Non-inventive product: Same as each cleanser described in Table 1 except for the omission of the cationic and/or amphoteric surfactant

• • C: Effects were equivalent to the non-inventive product (a weight reduction of the fouled tube section after the cleaning test was greater only by less than 50% than the weight reduction achieved with the non-inventive product).
  • B: Separation effects for composite fouling from the tube section were improved (a weight reduction of the fouled tube section after the cleaning test was greater by 50% or more than the weight reduction achieved with the non-inventive product).
  • A: Dissolving ability for composite fouling was enhanced (in addition to the above separation effects, separated fouling was in a dissolved form).

Disinfectant Activities

• • C: Effects were equivalent to the non-inventive product (growth of microorganisms was recognized in 10 days after the cleaning and the sealing of purified water).
  • B: Growth of microorganisms was not recognized for 10 days or longer after the cleaning and the sealing of purified water.
  • A: Growth of microorganisms was not recognized for 30 days or longer after the cleaning and the sealing of purified water.

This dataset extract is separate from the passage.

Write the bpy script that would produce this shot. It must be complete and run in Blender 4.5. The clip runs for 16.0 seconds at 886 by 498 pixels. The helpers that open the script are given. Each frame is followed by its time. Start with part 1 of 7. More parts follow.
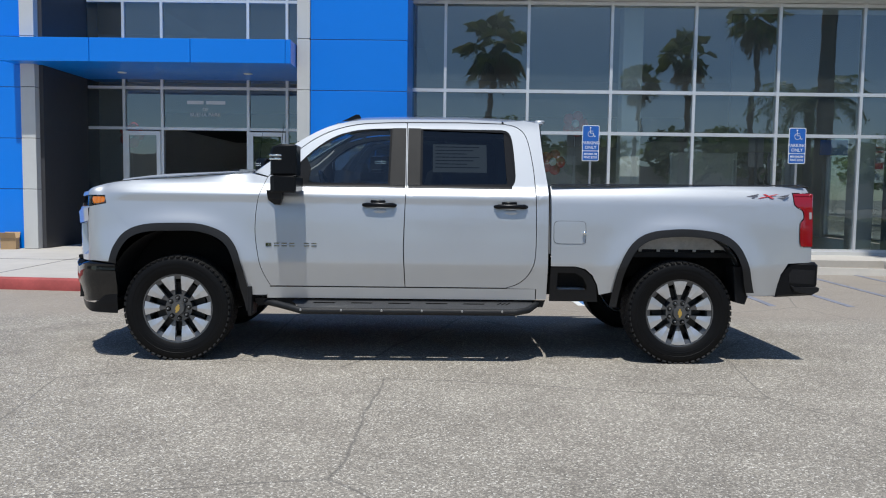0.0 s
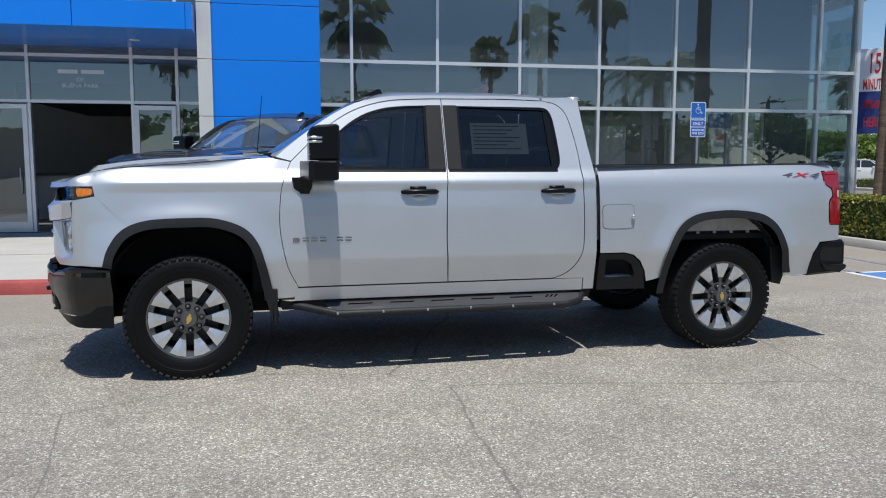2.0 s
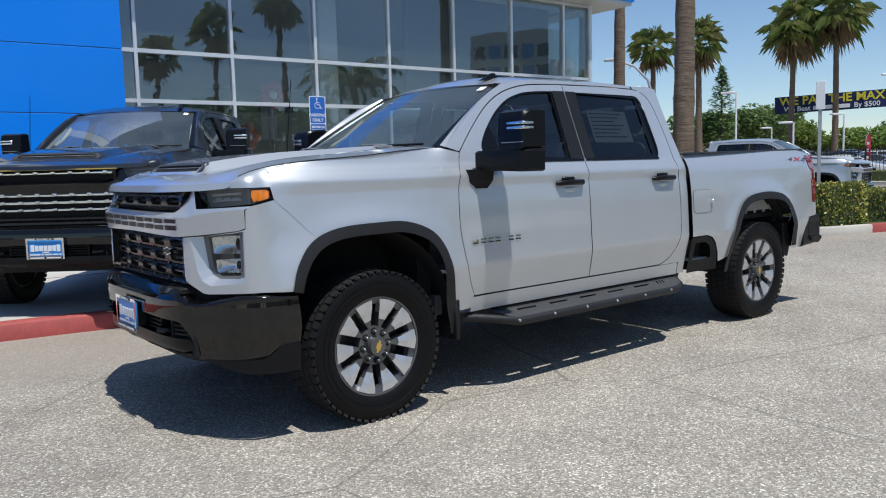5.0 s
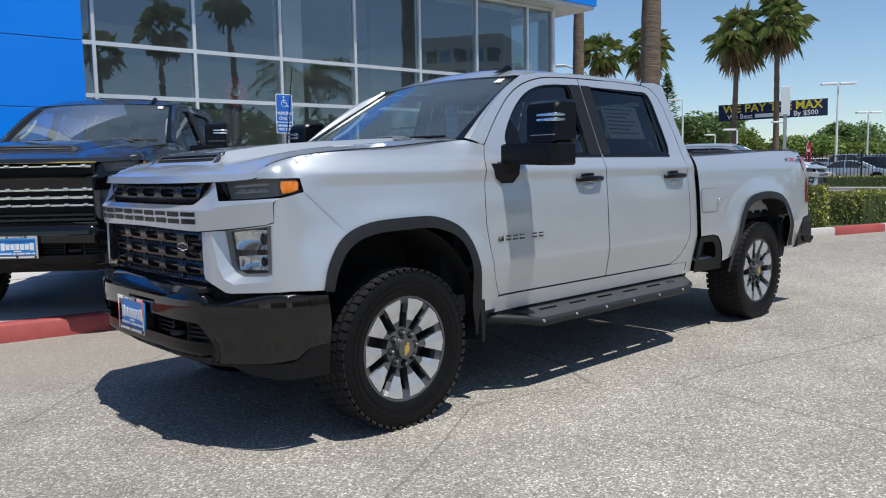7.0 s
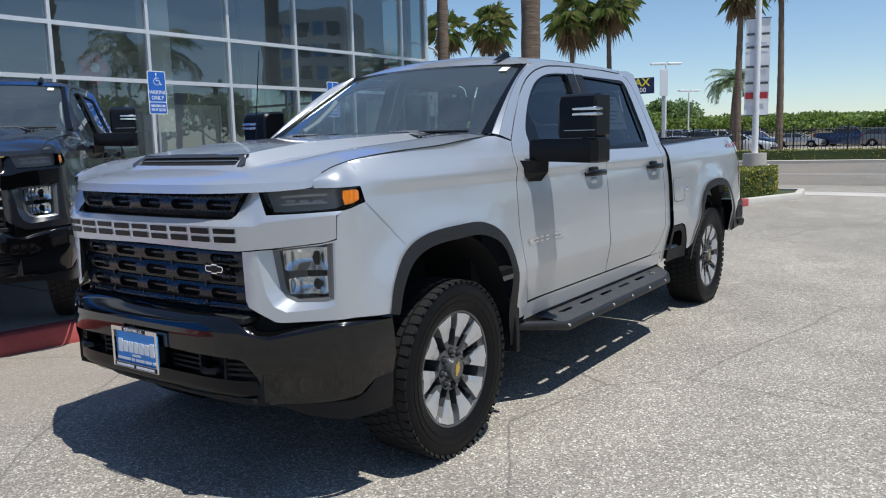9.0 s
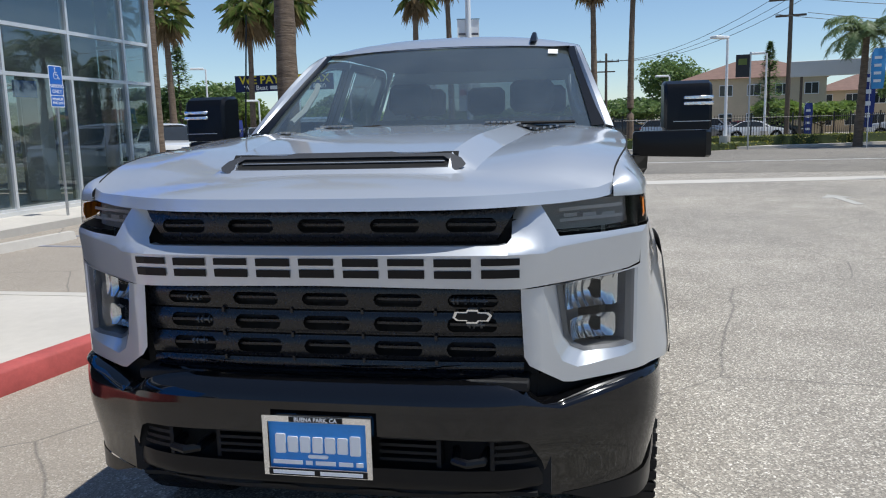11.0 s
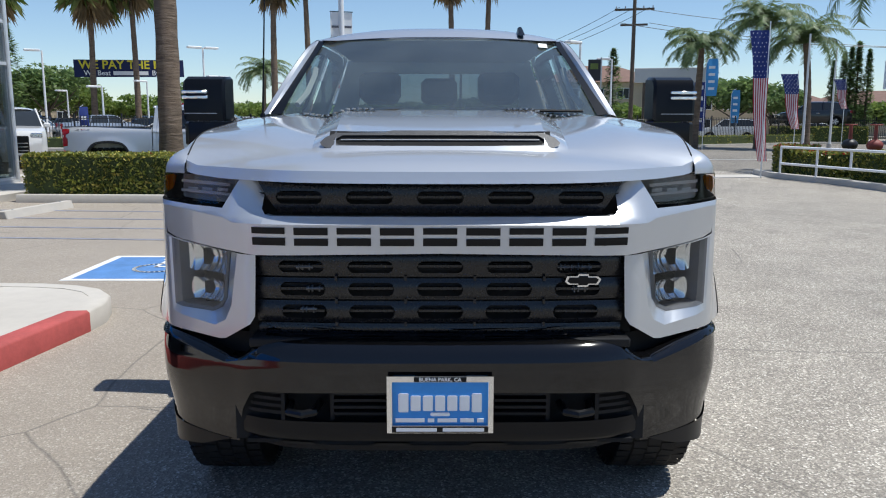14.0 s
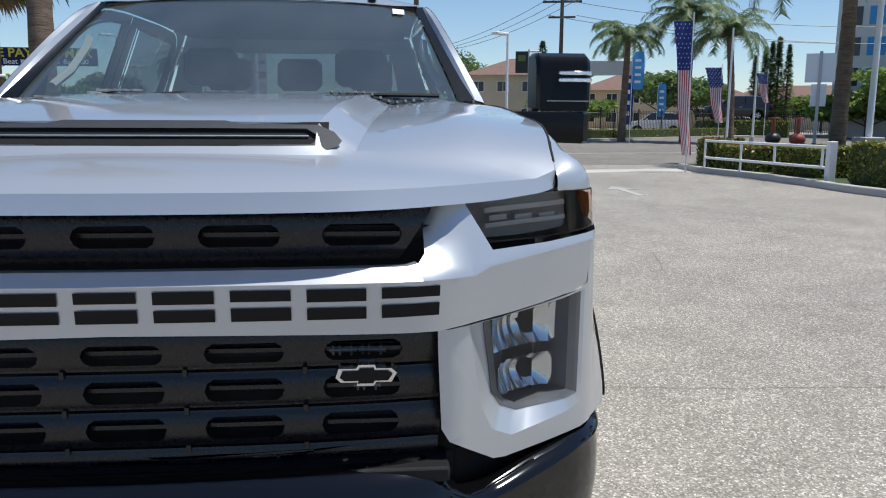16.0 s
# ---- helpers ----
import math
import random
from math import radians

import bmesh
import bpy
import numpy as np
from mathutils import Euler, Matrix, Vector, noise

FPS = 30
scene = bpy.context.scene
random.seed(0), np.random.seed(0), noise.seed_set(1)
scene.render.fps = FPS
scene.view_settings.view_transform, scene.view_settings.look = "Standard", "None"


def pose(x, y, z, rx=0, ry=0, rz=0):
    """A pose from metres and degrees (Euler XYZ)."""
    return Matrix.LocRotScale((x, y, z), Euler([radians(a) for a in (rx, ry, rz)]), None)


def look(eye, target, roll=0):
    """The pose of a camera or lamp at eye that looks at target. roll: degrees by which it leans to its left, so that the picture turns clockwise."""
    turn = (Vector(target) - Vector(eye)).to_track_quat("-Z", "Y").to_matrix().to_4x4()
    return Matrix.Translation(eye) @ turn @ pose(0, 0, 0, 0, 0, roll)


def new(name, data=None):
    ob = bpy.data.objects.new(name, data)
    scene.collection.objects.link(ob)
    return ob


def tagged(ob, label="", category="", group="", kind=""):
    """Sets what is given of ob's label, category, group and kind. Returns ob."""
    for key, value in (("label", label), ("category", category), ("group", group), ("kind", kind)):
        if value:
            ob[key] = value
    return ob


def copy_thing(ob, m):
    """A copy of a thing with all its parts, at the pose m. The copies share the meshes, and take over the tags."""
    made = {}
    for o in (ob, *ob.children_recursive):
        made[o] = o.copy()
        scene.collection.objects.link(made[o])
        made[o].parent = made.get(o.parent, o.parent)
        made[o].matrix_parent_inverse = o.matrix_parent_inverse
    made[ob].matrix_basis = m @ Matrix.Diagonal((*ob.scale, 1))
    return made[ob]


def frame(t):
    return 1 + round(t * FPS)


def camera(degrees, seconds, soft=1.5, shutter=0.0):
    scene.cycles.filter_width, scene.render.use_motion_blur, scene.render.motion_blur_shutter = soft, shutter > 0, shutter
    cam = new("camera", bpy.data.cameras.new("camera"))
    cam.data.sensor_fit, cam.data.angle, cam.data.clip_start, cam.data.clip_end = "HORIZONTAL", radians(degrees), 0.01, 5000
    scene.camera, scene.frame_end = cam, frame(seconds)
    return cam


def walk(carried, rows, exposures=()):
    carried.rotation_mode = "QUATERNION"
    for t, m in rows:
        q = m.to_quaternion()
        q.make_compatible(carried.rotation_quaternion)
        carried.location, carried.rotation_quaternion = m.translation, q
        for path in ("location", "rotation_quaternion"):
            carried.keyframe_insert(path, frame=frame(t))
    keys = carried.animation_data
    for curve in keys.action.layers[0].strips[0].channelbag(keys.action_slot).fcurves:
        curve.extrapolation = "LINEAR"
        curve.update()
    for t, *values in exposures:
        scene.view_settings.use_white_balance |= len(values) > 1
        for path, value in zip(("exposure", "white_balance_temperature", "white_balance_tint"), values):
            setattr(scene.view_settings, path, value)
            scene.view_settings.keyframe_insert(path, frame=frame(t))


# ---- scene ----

The cleaning was conducted by circulating each cleaning solution of 50-fold dilution for 20 minutes through its corresponding 10-cm section of the fouled tube of the actually-operated artificial dialyzer and then washing the tube section with water. The washing solution was recovered to determine how much composite fouling had been separated and whether or not the thus-separated composite fouling was in a dissolved form.

INDUSTRIAL APPLICABILITY

The cleanser according to the present invention for organic-inorganic composite fouling has excellent disinfectant activities inorganic fouling removability and organic fouling removability, and in particular, can remove such fouling even if organic fouling consists of biofilms.

Claims

1. A cleanser for organic-inorganic composite fouling, comprising an aqueous solution of hydrogen peroxide, acetic acid, peracetic acid, a nonionic surfactant, and a cationic and/or amphoteric surfactant.

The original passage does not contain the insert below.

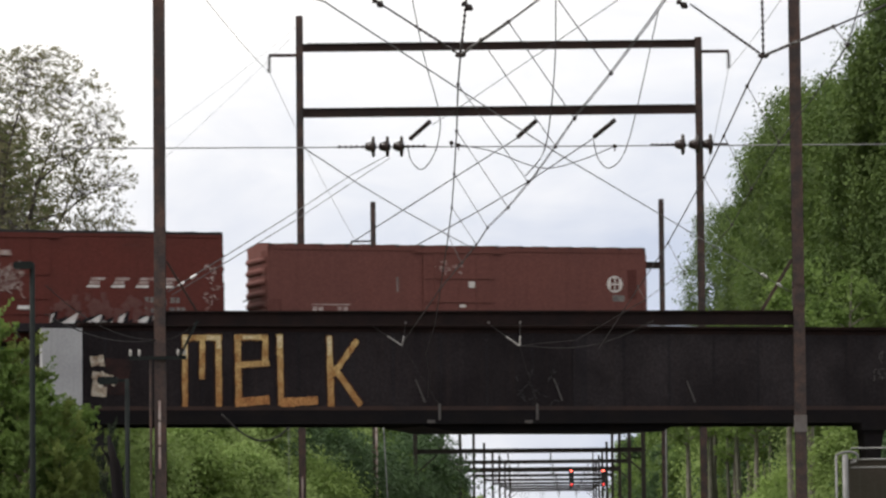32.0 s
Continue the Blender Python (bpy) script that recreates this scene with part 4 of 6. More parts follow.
def open_tree(seed, limbs, sprays, leaf, bark, leafmat, low=12.0):
    """Thinly leaved tree: limbs along given lines (x, z), fine twigs to small flat sprays of leaves all over the crown."""
    rng = random.Random(seed)
    nr = np.random.RandomState(seed)
    wood, joints = Shape(), []
    for line, r0 in limbs:
        y0, y1 = rng.uniform(-0.2, 0.2), rng.uniform(-2.2, 2.2)
        pts = flowing([(x, y0 + (y1 - y0) * i / (len(line) - 1), z) for i, (x, z) in enumerate(line)], 6)
        n = len(pts)
        wood.tube(pts, [r0 * 1.1 * (1 - 0.97 * (i / (n - 1)) ** 0.7) + 0.006 for i in range(n)], 7)
        joints += pts[n // 3:]
    jt = np.array([tuple(p) for p in joints])
    pos, nrm = [], []
    count = 0
    while count < sprays:
        z = rng.uniform(low, 23.2)
        reach = (5.9 + 0.2 * (17.4 - z)) * max(1 - abs((z - 17.1) / 6.05) ** 2.3, 0.0) ** 0.43
        reach *= 1.0 + 0.14 * noise.noise(Vector((seed, z * 0.8, 1.7))) + 0.10 * noise.noise(Vector((seed, z * 2.6, 4.1)))
        x, y = rng.uniform(-reach, reach), rng.uniform(-2.6, 2.6)
        edge = 1 - (y / 2.9) ** 2
        if abs(x) > reach * math.sqrt(edge) or rng.random() > reach / 6.0 or noise.noise(Vector((x * 0.7, y * 0.7, z * 0.8))) < -0.22:
            continue
        count += 1
        tip = Vector((x + 0.22 * max(z - 18.0, 0.0), y, z))
        gap = np.linalg.norm(jt - np.array(tip) + np.array([0, 0, 0.4]), axis=1)
        k = int(gap.argmin())
        if gap[k] < 3.4:
            m = joints[k].lerp(tip, 0.55) + Vector((rng.uniform(-0.1, 0.1), 0, 0.10 * gap[k] * 0.4))
            wood.tube([joints[k], m, tip], [0.007 + 0.001 * gap[k], 0.004, 0.002], 3, False)
        a = rng.uniform(0, 6.283)
        d = np.array([math.cos(a), math.sin(a), rng.uniform(-0.9, 0.9)])
        n = rng.randint(5, 12)
        along = nr.uniform(-0.20, 0.20, n)[:, None]
        pos.append(np.array(tip) + d * along + nr.normal(0, 1, (n, 3)) * np.array([0.075, 0.075, 0.045]))
        nrm.append(nr.normal(0, 0.6, (n, 3)) + np.array([0, -0.35, 0.9]))
    return wood_mesh(wood, bark), leaf_mesh(np.concatenate(pos), np.concatenate(nrm), nr, leaf, leafmat)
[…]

2. A cleanser according to claim 1, wherein a content of hydrogen peroxide is 4 to 12 wt. %, a content of acetic acid is 10 to 50 wt. %, a content of peracetic acid is 0.3 to 6 wt. %, and a total content of said surfactant components is 0.01 to 20 wt. %.

3. A cleanser according to claim 1, further comprising 0.01 to 0.5 wt. % of an inclusion agent.

4. A cleanser according to claim 1, furher comprising 0.01 to 0.5 wt. % of a chelating agent.

5. A cleanser according to claim 1, wherein said cationic surfactant or a mixture of said cationic surfactant and amphoteric surfactant is at least one surfactant or mixture selected from the group consisting of didecyldimethylammonium chloride, bis(alkanoyl(3-aminopropyl))dimethylammonium chloride, a mixture of stearyltrimethylammonium chloride an dodecylbis(aminoethyl)glycine, a mixture of stearyltrimethylammonium chloride and 2-alkyl-N-caboxymethyl-N-hydroxyethylimidazolinium betaine, and a mixture of stearyltrimethylammonium chloride and alkyldimethylaminoacetic acid betaine.

6. A cleanser according to claim 1, wherein said organic-inorganic composite fouling is organic-inorganic composite fouling occurred in tubing of an artificial dialyzer

7. A cleanser according to claim 6, wherein said organic fouling comprises biofilms occurred in tubing of an artificial dialyzer

8. A method of cleaning an artificial dialyzer, which comprises passing through tubing of an artificial dialyzer a cleanser according to claim 1 for organic-inorganic composite fouling.